>> start

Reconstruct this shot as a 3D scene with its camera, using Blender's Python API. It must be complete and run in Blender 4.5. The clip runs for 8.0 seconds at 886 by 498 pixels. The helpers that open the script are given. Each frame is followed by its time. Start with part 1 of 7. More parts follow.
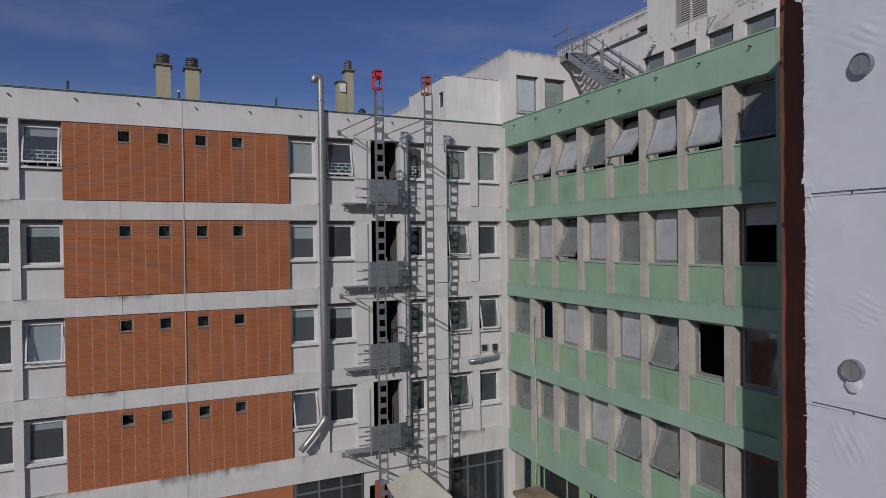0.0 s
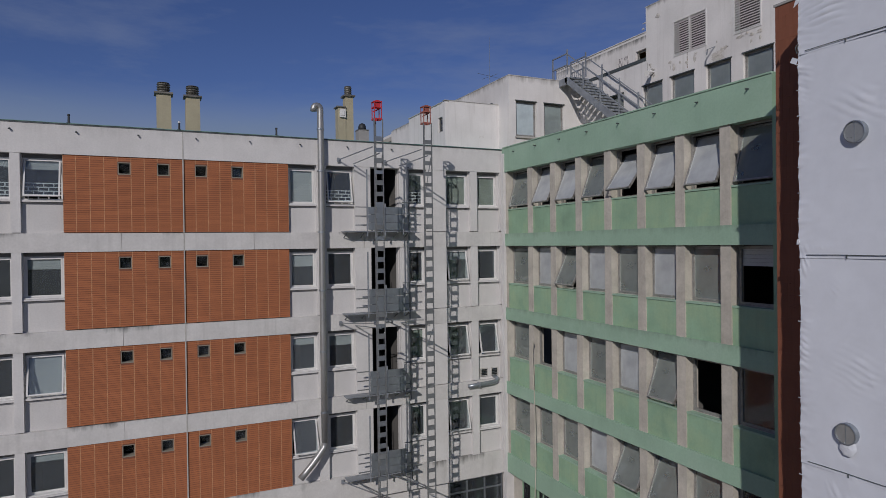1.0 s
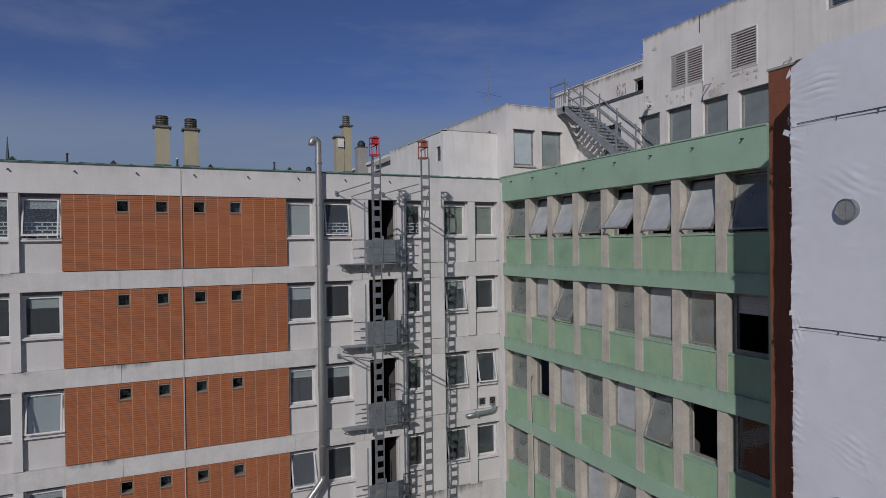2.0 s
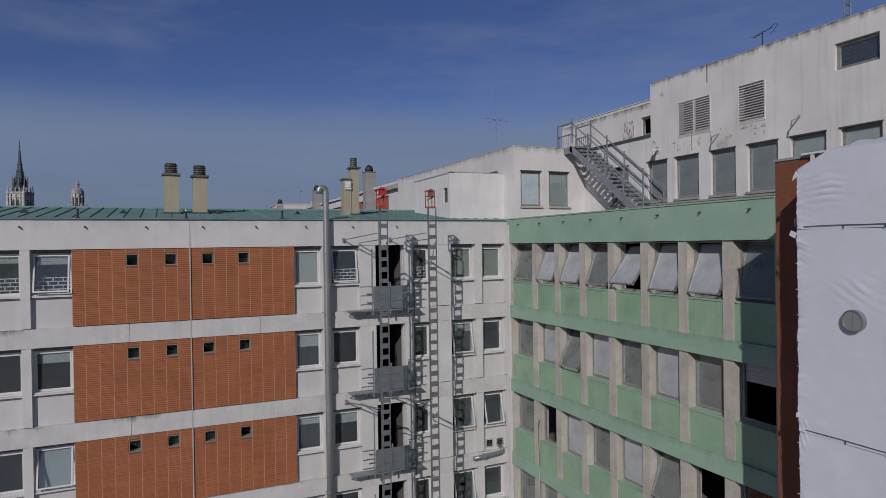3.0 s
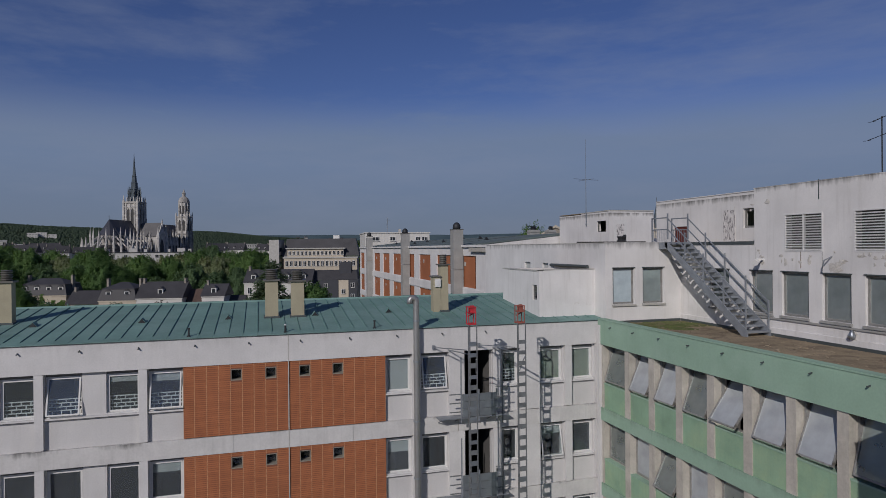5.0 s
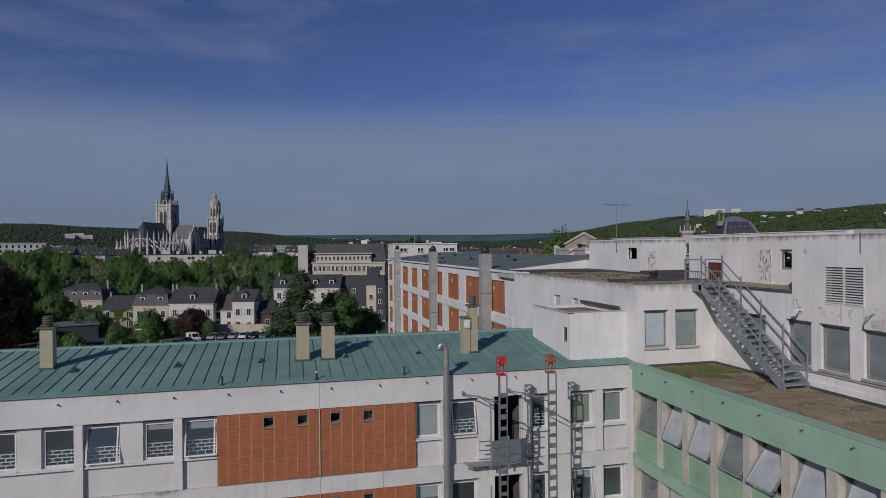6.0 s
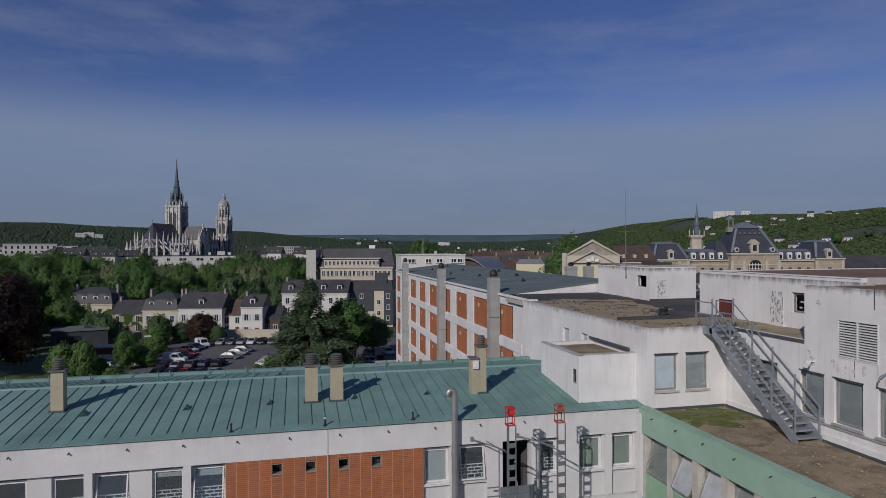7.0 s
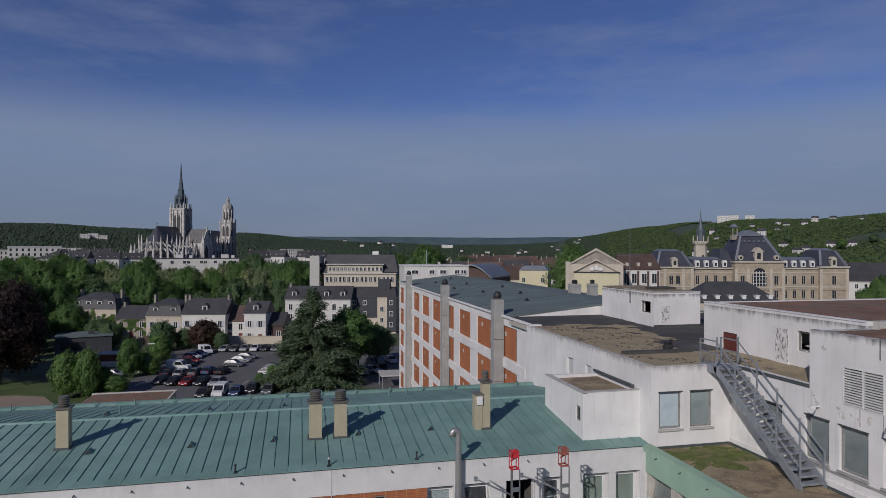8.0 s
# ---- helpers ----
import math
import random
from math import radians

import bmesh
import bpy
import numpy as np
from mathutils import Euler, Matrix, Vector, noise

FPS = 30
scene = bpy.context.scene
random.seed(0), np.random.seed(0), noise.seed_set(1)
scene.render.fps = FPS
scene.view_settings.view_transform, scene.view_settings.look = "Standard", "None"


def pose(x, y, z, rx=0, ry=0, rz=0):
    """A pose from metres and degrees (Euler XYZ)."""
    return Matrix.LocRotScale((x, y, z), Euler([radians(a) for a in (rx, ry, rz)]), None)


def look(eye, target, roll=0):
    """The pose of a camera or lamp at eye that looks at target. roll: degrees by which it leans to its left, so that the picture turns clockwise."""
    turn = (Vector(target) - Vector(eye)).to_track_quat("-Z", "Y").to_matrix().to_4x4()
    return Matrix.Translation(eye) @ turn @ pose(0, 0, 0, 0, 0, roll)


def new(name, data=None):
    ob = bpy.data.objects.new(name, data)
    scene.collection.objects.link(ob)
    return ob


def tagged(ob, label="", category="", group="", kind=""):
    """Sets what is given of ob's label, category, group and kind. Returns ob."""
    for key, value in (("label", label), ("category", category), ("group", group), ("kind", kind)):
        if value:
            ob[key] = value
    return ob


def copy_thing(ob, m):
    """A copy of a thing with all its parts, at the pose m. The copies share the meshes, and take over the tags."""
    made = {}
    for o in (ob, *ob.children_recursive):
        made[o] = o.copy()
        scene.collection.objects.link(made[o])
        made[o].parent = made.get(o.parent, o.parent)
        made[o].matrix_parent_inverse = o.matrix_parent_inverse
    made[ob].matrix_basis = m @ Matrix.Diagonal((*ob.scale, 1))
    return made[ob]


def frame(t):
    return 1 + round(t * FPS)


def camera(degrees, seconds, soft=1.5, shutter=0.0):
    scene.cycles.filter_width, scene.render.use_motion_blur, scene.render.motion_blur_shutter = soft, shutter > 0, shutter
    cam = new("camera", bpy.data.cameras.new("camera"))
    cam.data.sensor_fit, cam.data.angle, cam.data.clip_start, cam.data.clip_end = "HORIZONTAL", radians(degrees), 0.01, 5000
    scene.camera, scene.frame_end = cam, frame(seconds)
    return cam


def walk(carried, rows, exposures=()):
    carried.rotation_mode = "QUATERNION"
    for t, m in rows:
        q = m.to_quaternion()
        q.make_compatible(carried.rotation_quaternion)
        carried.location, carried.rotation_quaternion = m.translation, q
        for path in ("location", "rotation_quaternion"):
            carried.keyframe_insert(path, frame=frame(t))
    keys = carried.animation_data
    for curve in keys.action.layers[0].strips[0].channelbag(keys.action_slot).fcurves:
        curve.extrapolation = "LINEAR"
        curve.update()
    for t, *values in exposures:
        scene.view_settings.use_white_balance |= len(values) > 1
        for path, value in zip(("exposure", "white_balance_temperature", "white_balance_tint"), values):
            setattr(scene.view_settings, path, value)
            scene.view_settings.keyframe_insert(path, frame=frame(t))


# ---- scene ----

>> end

# SET TASK:
Please extract exactly the lines of the data, from the first through the line containing "scene.render.fps = FPS", and add no pictures to the copy.

# THE REPLY:
Reconstruct this shot as a 3D scene with its camera, using Blender's Python API. It must be complete and run in Blender 4.5. The clip runs for 8.0 seconds at 886 by 498 pixels. The helpers that open the script are given. Each frame is followed by its time. Start with part 1 of 7. More parts follow.
0.0 s
1.0 s
2.0 s
3.0 s
5.0 s
6.0 s
7.0 s
8.0 s
# ---- helpers ----
import math
import random
from math import radians

import bmesh
import bpy
import numpy as np
from mathutils import Euler, Matrix, Vector, noise

FPS = 30
scene = bpy.context.scene
random.seed(0), np.random.seed(0), noise.seed_set(1)
scene.render.fps = FPS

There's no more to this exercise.